§ Directions for this task
Copy out every line exactly, passing over the pictures.

* * *

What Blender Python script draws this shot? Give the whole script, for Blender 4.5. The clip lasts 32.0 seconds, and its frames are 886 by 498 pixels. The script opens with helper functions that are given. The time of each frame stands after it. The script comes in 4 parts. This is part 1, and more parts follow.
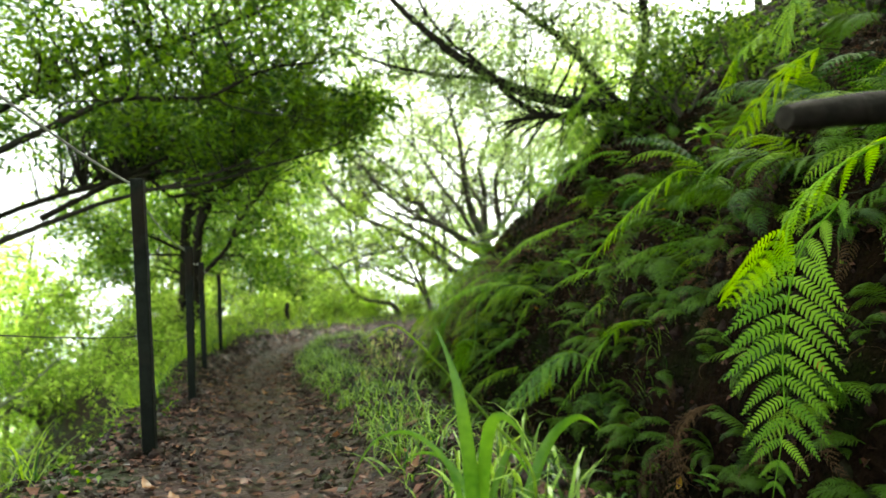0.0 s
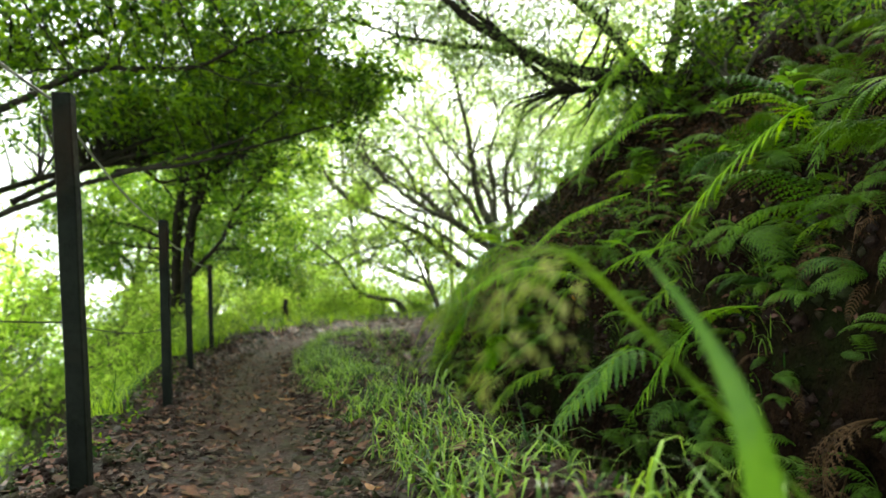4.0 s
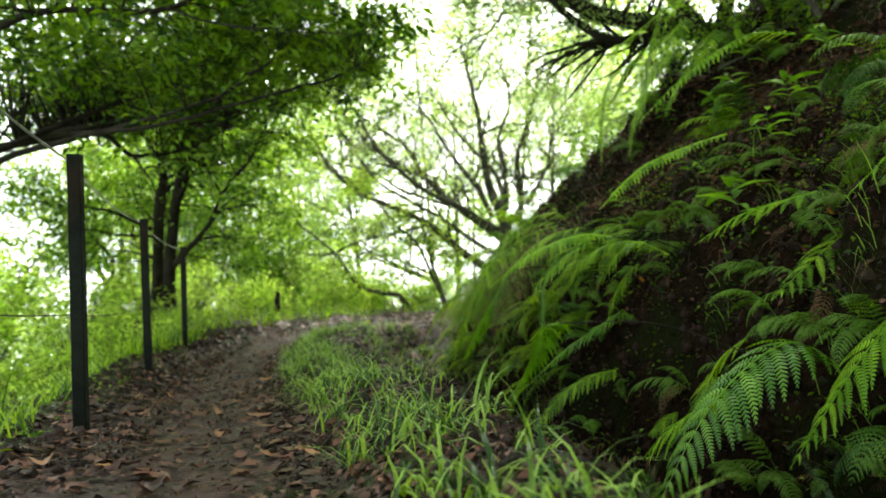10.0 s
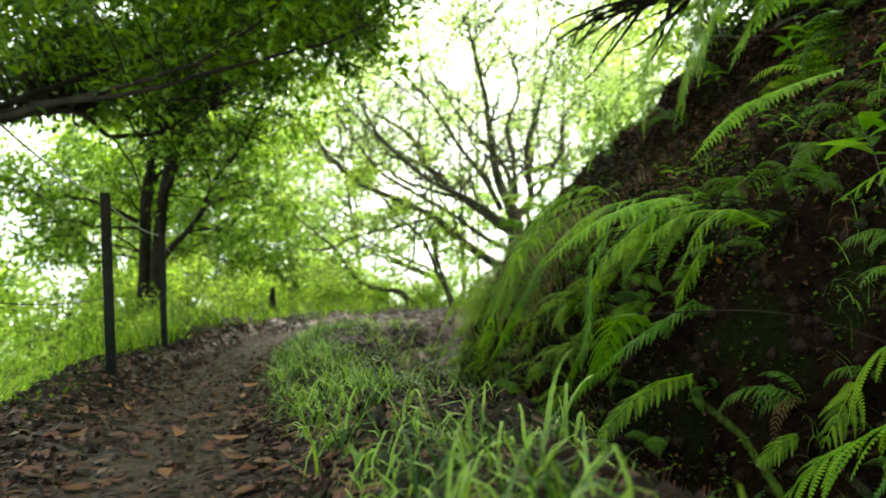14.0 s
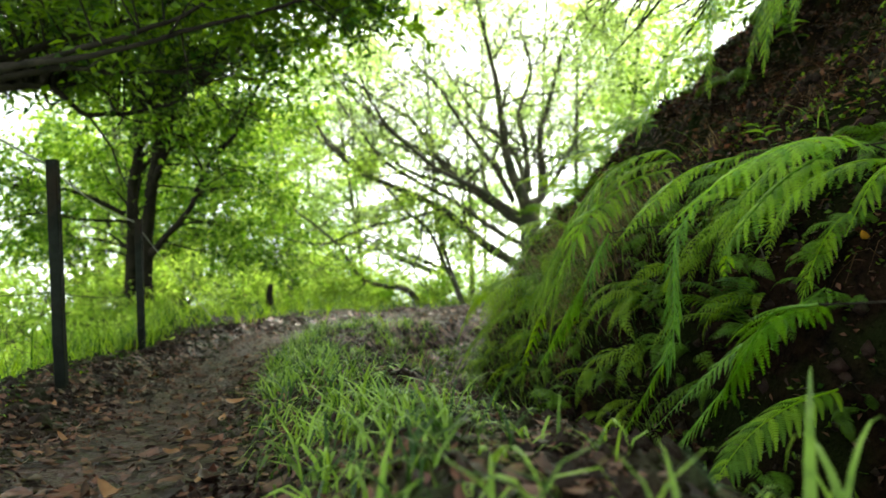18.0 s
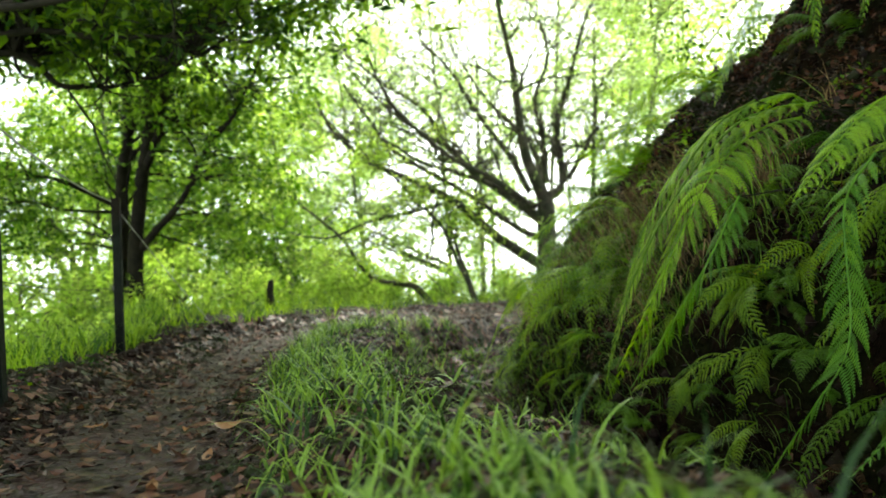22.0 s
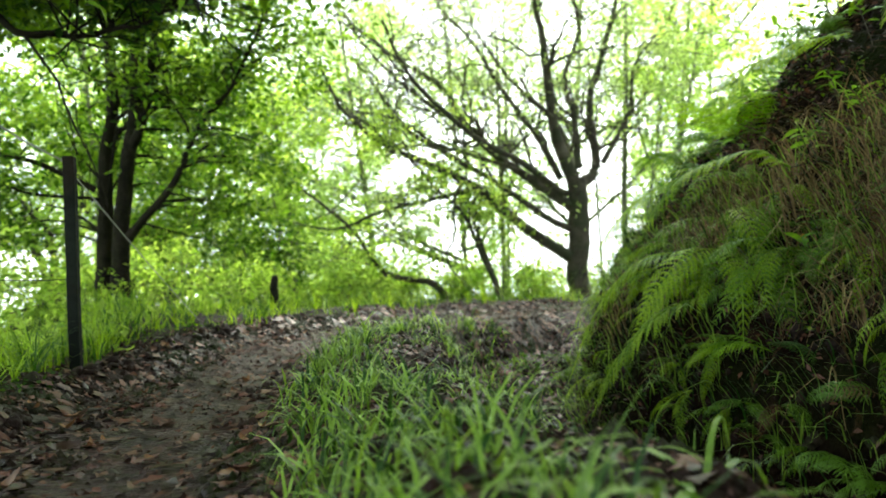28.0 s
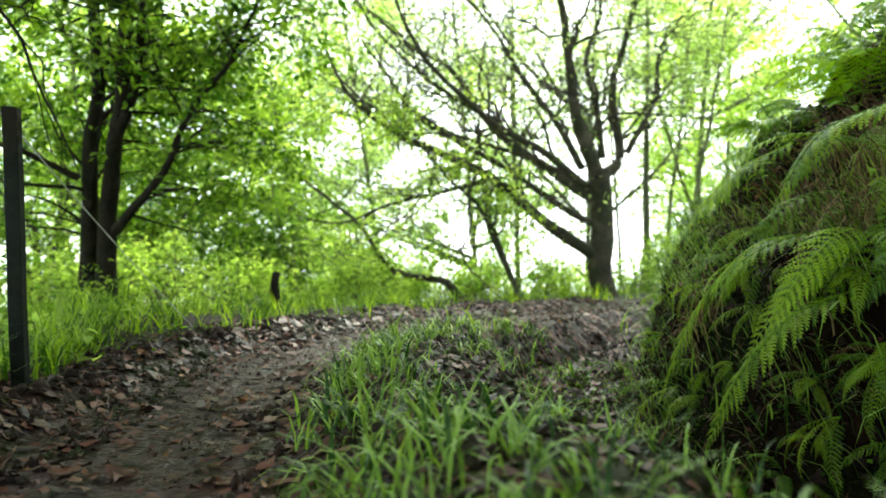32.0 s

* * *

§ Written reply
What Blender Python script draws this shot? Give the whole script, for Blender 4.5. The clip lasts 32.0 seconds, and its frames are 886 by 498 pixels. The script opens with helper functions that are given. The time of each frame stands after it. The script comes in 4 parts. This is part 1, and more parts follow.
0.0 s
4.0 s
10.0 s
14.0 s
18.0 s
22.0 s
28.0 s
32.0 s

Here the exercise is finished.